Set down the material below word for word, excluding the pictures.
<<<<
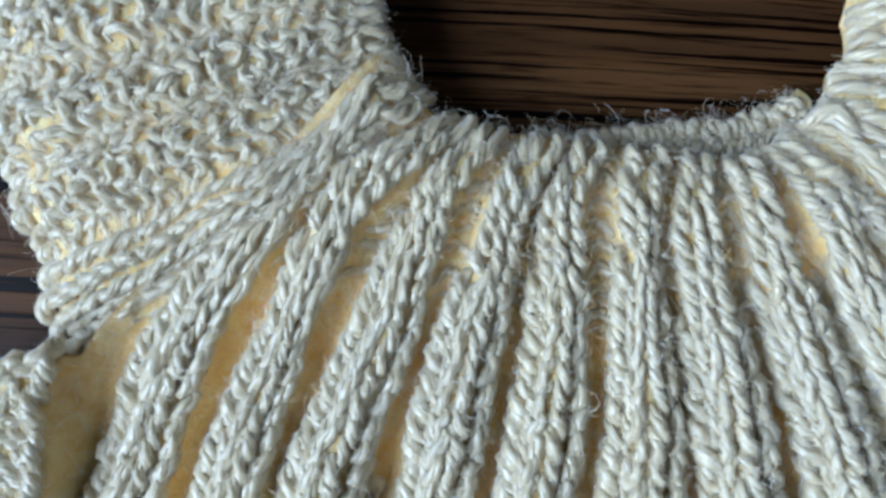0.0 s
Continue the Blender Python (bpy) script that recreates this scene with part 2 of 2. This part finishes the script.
# stitch shapes: stitches across, rows along (down to the hem), lift in yarn thicknesses
LEG = np.array([(-0.13, -0.80, -0.12), (-0.12, -0.52, 0.18), (-0.08, -0.20, 0.40), (-0.01, 0.14, 0.46), (0.06, 0.48, 0.36), (0.11, 0.78, 0.10)])
LOOP = np.array([(-0.34, 0.42, -0.35), (-0.37, 0.12, 0.18), (-0.22, -0.24, 0.48), (0.04, -0.34, 0.52), (0.26, -0.14, 0.42), (0.38, 0.22, 0.10)])
PURL = np.array([(-0.56, 0.40, -0.30), (-0.46, 0.12, 0.10), (-0.28, -0.14, 0.44), (0.0, -0.24, 0.56), (0.28, -0.14, 0.44),
                 (0.46, 0.12, 0.10), (0.56, 0.40, -0.30)])
DIP = PURL * np.array([1, -1, 0.8])
EDGE = np.array([(-0.55, 0.30, -0.3), (-0.30, 0.10, 0.45), (0.0, -0.05, 0.7), (0.30, -0.15, 0.45), (0.55, -0.30, -0.3)])
MIRROR = np.array([-1, 1, 1])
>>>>
__Solution__.
0.0 s
Continue the Blender Python (bpy) script that recreates this scene with part 2 of 2. This part finishes the script.
# stitch shapes: stitches across, rows along (down to the hem), lift in yarn thicknesses
LEG = np.array([(-0.13, -0.80, -0.12), (-0.12, -0.52, 0.18), (-0.08, -0.20, 0.40), (-0.01, 0.14, 0.46), (0.06, 0.48, 0.36), (0.11, 0.78, 0.10)])
LOOP = np.array([(-0.34, 0.42, -0.35), (-0.37, 0.12, 0.18), (-0.22, -0.24, 0.48), (0.04, -0.34, 0.52), (0.26, -0.14, 0.42), (0.38, 0.22, 0.10)])
PURL = np.array([(-0.56, 0.40, -0.30), (-0.46, 0.12, 0.10), (-0.28, -0.14, 0.44), (0.0, -0.24, 0.56), (0.28, -0.14, 0.44),
                 (0.46, 0.12, 0.10), (0.56, 0.40, -0.30)])
DIP = PURL * np.array([1, -1, 0.8])
EDGE = np.array([(-0.55, 0.30, -0.3), (-0.30, 0.10, 0.45), (0.0, -0.05, 0.7), (0.30, -0.15, 0.45), (0.55, -0.30, -0.3)])
MIRROR = np.array([-1, 1, 1])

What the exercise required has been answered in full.